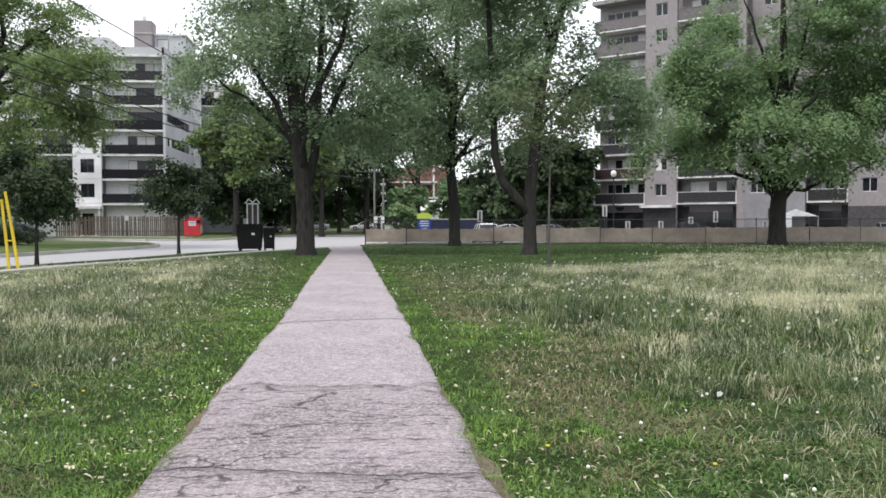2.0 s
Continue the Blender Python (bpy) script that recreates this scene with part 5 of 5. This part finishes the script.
for key, nm, mt, lb in (("short", "short_grass", "g_short", "short bright green grass by the footpath"), ("tall", "tall_grass", "g_tall", "tall uneven grey-green grass"), ("straw", "seeding_grass", "g_straw", "pale seeding grass stems in the unmown field"), ("dead", "dead_grass", "g_dead", "flattened dead brown grass in patches"), ("mown", "mown_grass", "g_mown", "short mown grass, coloured darker for the shade under the trees"), ("clover", "clover_patch", "clover", "low broad clover and weed leaves")):
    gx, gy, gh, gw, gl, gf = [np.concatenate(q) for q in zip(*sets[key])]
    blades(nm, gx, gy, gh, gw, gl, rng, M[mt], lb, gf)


def tufts(name, count, spots, per, h0, h1, material, label):
    """Bunches of long arching blades that spread from one root."""
    tx, ty = scatter(rng, *spots, count / ((spots[1] - spots[0]) * (spots[3] - spots[2])))
    ok, off, side = allowed(tx, ty)
    ok &= (off > 2.4) & (side > 1.5) & ((ty < 23) | (tx < 0) | (tx > 9)) & (field_noise(tx, ty, 1.9, 19) + 0.5 * rng.random(len(tx)) > 0.6)
    tx, ty = tx[ok], ty[ok]
    size = rng.uniform(0.5, 1.2, len(tx))
    idx = np.repeat(np.arange(len(tx)), per)
    n = len(idx)
    s = size[idx]
    bx, by = tx[idx] + rng.normal(size=n) * 0.10 * s, ty[idx] + rng.normal(size=n) * 0.10 * s
    blades(name, bx, by, rng.uniform(h0, h1, n) * s, rng.uniform(0.004, 0.008, n) * (1 + 0.035 * ty[idx]), rng.uniform(0.3, 1.7, n), rng, M[material], label)


tufts("pale_grass_tufts", 1500, (-11, 13, 8, 28), 22, 0.10, 0.26, "g_straw", "pale arching tufts of seeding grass")
tufts("green_grass_tufts", 700, (-10, 11, 6, 26), 44, 0.10, 0.27, "g_tall", "dark green arching tufts of long grass")


def ball(r, sub=1):
    b = bmesh.new()
    bmesh.ops.create_icosphere(b, subdivisions=sub, radius=r)
    v = np.array([p.co for p in b.verts], dtype=np.float32)
    f = np.array([[q.index for q in t.verts] for t in b.faces], dtype=np.int32)
    b.free()
    return v, f


def puff(count, seed):
    """Fine spokes from a centre to a round shell, as in a seed head."""
    r = np.random.default_rng(seed)
    d = r.normal(size=(count, 3))
    d /= np.linalg.norm(d, axis=1, keepdims=True)
    t = np.cross(d, r.normal(size=(count, 3)))
    t /= np.linalg.norm(t, axis=1, keepdims=True)
    tip = d * r.uniform(0.8, 1.1, (count, 1))
    v = np.stack([d * 0.12, tip + t * 0.32, tip - t * 0.32], 1).reshape(-1, 3).astype(np.float32)
    return v, np.arange(count * 3, dtype=np.int32).reshape(-1, 3)


def heads(name, x, y, h, r, base, material, label, flat=1.0):
    v, f = base
    n = len(x)
    pts = v[None] * r[:, None, None] * np.array([1, 1, flat], dtype=np.float32) + np.stack([x, y, gz(x, y) + h], 1)[:, None, :]
    fc = f[None] + (np.arange(n, dtype=np.int32) * len(v))[:, None, None]
    ob = new(name, raw(name, pts.reshape(-1, 3), fc.reshape(-1, 3), material))
    return tagged(ob, label, "flowers", kind="stuff")


hx, hy = [], []
for x0, x1, y0, y1, d in ((-8, 8, 4, 14, 1.2), (-13, 14, 14, 26, 3.6), (-15, 24, 26, 36, 2.6), (14, 40, 36, 50, 0.5)):
    x, y = scatter(rng, x0, x1, y0, y1, d)
    ok, off, side = allowed(x, y)
    keep = ok & (rng.random(len(x)) < (0.04 + 0.96 * sstep(1.2, 3.0, off)) * (0.08 + 0.92 * sstep(0.42, 0.66, 0.6 * field_noise(x, y, 1.9, 31) + 0.4 * field_noise(x, y, 0.6, 32))))
    keep &= (rng.random(len(x)) < sstep(0.2, 5.0, side) + 0.2) & ((y < 30) | (x > 11) | (x < -3)) & (y < 36 + 20 * (x > 11))
    hx.append(x[keep])
    hy.append(y[keep])
hx, hy = np.concatenate(hx), np.concatenate(hy)
hh = 0.10 + 0.20 * rng.random(len(hx))
heads("dandelion_seed_heads", hx, hy, hh, (0.011 + 0.012 * rng.random(len(hx))) * (1 + 0.010 * hy), puff(44, 5), M["seedhead"], "white dandelion seed heads scattered in the grass")
blades("dandelion_stalks", hx, hy, hh, np.full(len(hx), 0.006), np.full(len(hx), 0.02), rng, M["g_tall"], "thin dandelion stalks")
fx, fy = scatter(rng, -11, 13, 4, 30, 1.6)
ok, off, side = allowed(fx, fy)
k = ok & (off > 0.1)
fx, fy = fx[k], fy[k]
heads("clover_flowers", fx, fy, 0.03 + 0.06 * rng.random(len(fx)), 0.007 + 0.007 * rng.random(len(fx)) + 0.0002 * fy, ball(1.0, 1), M["seedhead"], "tiny white clover flowers")
px, py = scatter(rng, -6, 7, 7, 24, 0.22)
ok, off, side = allowed(px, py)
k = ok & (off > 0.4)
heads("dandelion_flowers", px[k], py[k], 0.09 + 0.06 * rng.random(k.sum()), 0.011 + 0.006 * rng.random(k.sum()), ball(1.0, 1), M["petal"], "yellow dandelion flowers", 0.5)
# short bent pale stalks lying on top of the grass
qx, qy = [], []
for x0, x1, y0, y1, d in ((-6, 7, 4.3, 12, 60), (-10, 12, 12, 22, 34), (-14, 16, 22, 32, 16)):
    x, y = scatter(rng, x0, x1, y0, y1, d)
    ok, off, side = allowed(x, y)
    k = ok & (side > 0.4) & (rng.random(len(x)) < (0.10 + 0.90 * sstep(0.6, 2.2, off)) * (0.15 + 0.85 * sstep(0.40, 0.62, 0.5 * field_noise(x, y, 0.8, 81) + 0.5 * field_noise(x, y, 0.25, 82))))
    qx.append(x[k])
    qy.append(y[k])
qx, qy = np.concatenate(qx), np.concatenate(qy)
n = len(qx)
blades("bent_dry_stalks", qx, qy, rng.uniform(0.04, 0.11, n), rng.uniform(0.005, 0.011, n) * (1 + 0.03 * qy), rng.uniform(0.6, 2.6, n), rng, M["g_straw"], "short bent dry stalks lying over the grass")
# dry pale leaf scraps along the path's edges
lx, ly = scatter(rng, -4.4, 2.8, 3.5, 22, 230)
ok, off, side = allowed(lx, ly)
k = ok & (rng.random(len(lx)) < np.exp(-np.maximum(off, 0) / 0.75) * (0.25 + 0.75 * sstep(0.4, 0.65, field_noise(lx, ly, 1.2, 41))) * np.where(lx < 0, 1.0, 0.35) * (1 - 0.8 * sstep(9, 12, ly)))
lx, ly = lx[k], ly[k]
blades("leaf_litter", lx, ly, 0.02 + 0.02 * rng.random(len(lx)), 0.018 + 0.028 * rng.random(len(lx)), rng.uniform(0.8, 2.2, len(lx)), rng, M["paper"], "dry pale leaf scraps by the path edge")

■ **EXERCISE OBJECTIVE**
Print only the run of lines that begins with the line containing "Continue the Blender" and ends with the line containing "green arching tufts", both included, exactly as they read.

■ **TASK OUTPUT**
Continue the Blender Python (bpy) script that recreates this scene with part 5 of 5. This part finishes the script.
for key, nm, mt, lb in (("short", "short_grass", "g_short", "short bright green grass by the footpath"), ("tall", "tall_grass", "g_tall", "tall uneven grey-green grass"), ("straw", "seeding_grass", "g_straw", "pale seeding grass stems in the unmown field"), ("dead", "dead_grass", "g_dead", "flattened dead brown grass in patches"), ("mown", "mown_grass", "g_mown", "short mown grass, coloured darker for the shade under the trees"), ("clover", "clover_patch", "clover", "low broad clover and weed leaves")):
    gx, gy, gh, gw, gl, gf = [np.concatenate(q) for q in zip(*sets[key])]
    blades(nm, gx, gy, gh, gw, gl, rng, M[mt], lb, gf)


def tufts(name, count, spots, per, h0, h1, material, label):
    """Bunches of long arching blades that spread from one root."""
    tx, ty = scatter(rng, *spots, count / ((spots[1] - spots[0]) * (spots[3] - spots[2])))
    ok, off, side = allowed(tx, ty)
    ok &= (off > 2.4) & (side > 1.5) & ((ty < 23) | (tx < 0) | (tx > 9)) & (field_noise(tx, ty, 1.9, 19) + 0.5 * rng.random(len(tx)) > 0.6)
    tx, ty = tx[ok], ty[ok]
    size = rng.uniform(0.5, 1.2, len(tx))
    idx = np.repeat(np.arange(len(tx)), per)
    n = len(idx)
    s = size[idx]
    bx, by = tx[idx] + rng.normal(size=n) * 0.10 * s, ty[idx] + rng.normal(size=n) * 0.10 * s
    blades(name, bx, by, rng.uniform(h0, h1, n) * s, rng.uniform(0.004, 0.008, n) * (1 + 0.035 * ty[idx]), rng.uniform(0.3, 1.7, n), rng, M[material], label)


tufts("pale_grass_tufts", 1500, (-11, 13, 8, 28), 22, 0.10, 0.26, "g_straw", "pale arching tufts of seeding grass")
tufts("green_grass_tufts", 700, (-10, 11, 6, 26), 44, 0.10, 0.27, "g_tall", "dark green arching tufts of long grass")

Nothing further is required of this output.